Oliver “Tuku” Mtukudzi, one of Zimbabwe’s greatest artists, has released his newest album “Nhava.” The album is blended with traditional Southern African drumming and a unique sound called Tuku music.

Prize beat proclaimed that “his music has been instrumental in strengthening our freedom, socially, politically and economically.”

Gifted with his deep, gutsy voice and talent for writing songs that reflect on the daily life and struggles of the people in his homeland, he is known for being one of the few innovators of the Zimbabwean music scene.

Known to the music world as Tuku, his music has been named after him because it is so distinct from any Zimbabwean style.

His popularity not only comes from his distinct sound but from his lyrics. Most of his songs focus on the social and economic issues that govern his people and also his sense of humor that prevails in all of his music.

Tuku’s professional music career began in 1977 and success came with the release of his first single “Dzandimomotera” which went gold. When Zimbabwe gained its independence in 1980, Tuku and his band called the Black Spirits produced “Africa” which is considered one of the most important albums of its time and had hits on it like “Zimbabwe.”

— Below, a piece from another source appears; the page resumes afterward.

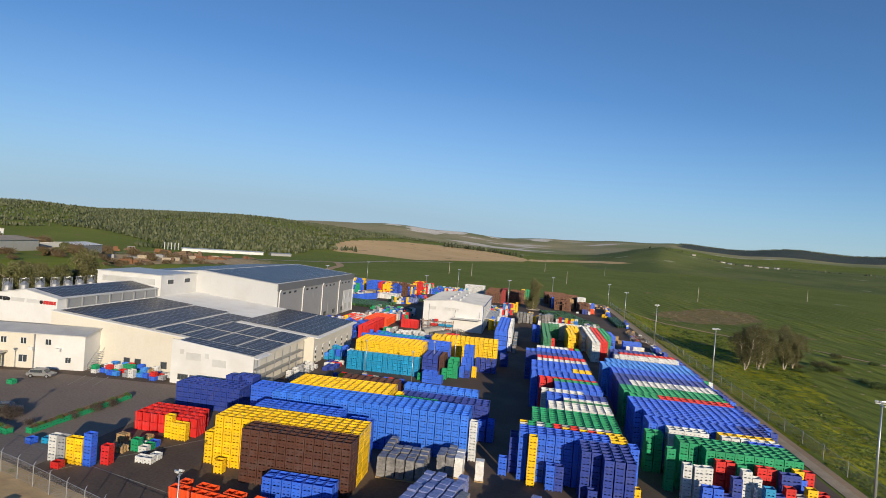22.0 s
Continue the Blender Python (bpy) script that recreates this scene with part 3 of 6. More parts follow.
tube(vent, (0, 0, 0.35), (0, 0, 0.62), 0.42, 0.46, 12)
tube(vent, (0, 0, 0.62), (0, 0, 0.8), 0.46, 0.12, 12)
vent_me = mesh_of("roof_vent", vent, M_WHITE)
for k in range(4):
    for x, dz in ((-37.4, 0.14), (-34.2, 0.27)):
        v = part("roof_vent", vent_me, None, shed, "white turbine roof vent")
        v.matrix_basis = pose(x, 13.8 + k * 9.1, SR_ - abs(x + 36.0) * 0.092 + 0.1)

shed.matrix_basis = pose(2.7, -4.2, 0)

# big grey hall with solar roof
hall = thing("production_hall", "pale grey production hall with a dark blue solar roof", "hall")
HX0, HX1, HXM, HY0, HY1, HE, HR = -125.0, -77.8, -101.5, -31.0, 33.5, 14.0, 16.0
bm = bmesh.new()
prism(bm, [(HX0, 0), (HX1, 0), (HX1, HE), (HXM, HR), (HX0, HE)], HY0, HY1)
wall_ribs(bm, HXM, HX1, HY0, 4, HE - 0.1, 1.0)
part("wall", bm, M_PALEG, hall)
bm = bmesh.new()
box(bm, HX1, HX1 + 0.12, HY0, HY1, 0, HE - 1.7)
side_ribs(bm, HX1 + 0.12, HY0, HY1, 0, HE - 1.75, 1.0)
part("side_cladding", bm, M_GREYC, hall, "grey ribbed cladding")
boxes_part("fascia", M_DARKG, hall, (HX1, HX1 + 0.3, HY0 - 0.3, HY1 + 0.3, HE - 1.7, HE + 0.35), label="dark grey fascia band")
bm = bmesh.new()
roof_sheet(bm, HXM, HR, HX1 + 0.1, HE, HY0 - 0.2, HY1 + 0.2)
roof_sheet(bm, HX0, HE, HXM, HR, HY0 - 0.2, HY1 + 0.2)
part("roof", bm, M_ROOF, hall)
solar_array("solar_array", hall, HXM + 0.5, HR - 0.03, HX1 - 1.0, HE + 0.1, HY0 + 1.2, HY1 - 1)
solar_array("solar_array", hall, HXM - 0.5, HR - 0.03, HX0 + 1.0, HE + 0.1, HY0 + 1.2, HY1 - 1)
for k in range(5):
    y = HY0 + 0.6 + k * (HY1 - HY0 - 1.2) / 4
    bm = bmesh.new()
    tube(bm, (HX1 + 0.28, y, 0), (HX1 + 0.28, y, HE - 2.2), 0.16, 0.16, 8)
    tube(bm, (HX1 + 0.28, y, HE - 2.2), (HX1 + 0.45, y + 0.5, HE - 1.4), 0.16, 0.16, 8)
    part("downpipe", bm, M_WHITE, hall, "white rain downpipe")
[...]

He has released albums every year since then until 1997 and established himself as a producer, arranger and song writer.

He had a desire to bring his message to a larger audience and he ventured into film and drama. He participated in several documentaries about Zimbabwean music in the 1980s.

Tuku found film success in 1990 when he played the lead role in a feature film with an all Zimbabwean cast called JIT, which has been released in Denmark, France and the UK. He composed and arranged the soundtrack for Zimbabwe’s second film called “Neria,” which won him the M’Net award for Best Soundtrack of 1992.

“The juxtaposition of what Mtukudzi sings about and his raw, imploring, vocal reminds me of Otis Redding, Toots Hilbert, and some of my favorite reggae bands,” said Bonnie Raitt, who has recorded several songs with Tuku.

Tuku’s music speaks to the soul of anyone who will listen to it.The messages that are in the lyrics are aimed at social and political problems in Zimbabwe for liberation with soothing drumming styles like the Korekore in the background.

Tuku makes a point through his music and lyrics. He says that music is music no matter what parts of the world it comes from, and if it is saying something to help its people, then it is a powerful force.

“Nhava” is Tuku’s newest release and it continues to fight for economic and political justice that people all over the world have a desire for, including America.

A tour has been set for 2005 for the U.S., UK, and Europe and Tuku will perform for the first time in January at the Sydney Festival.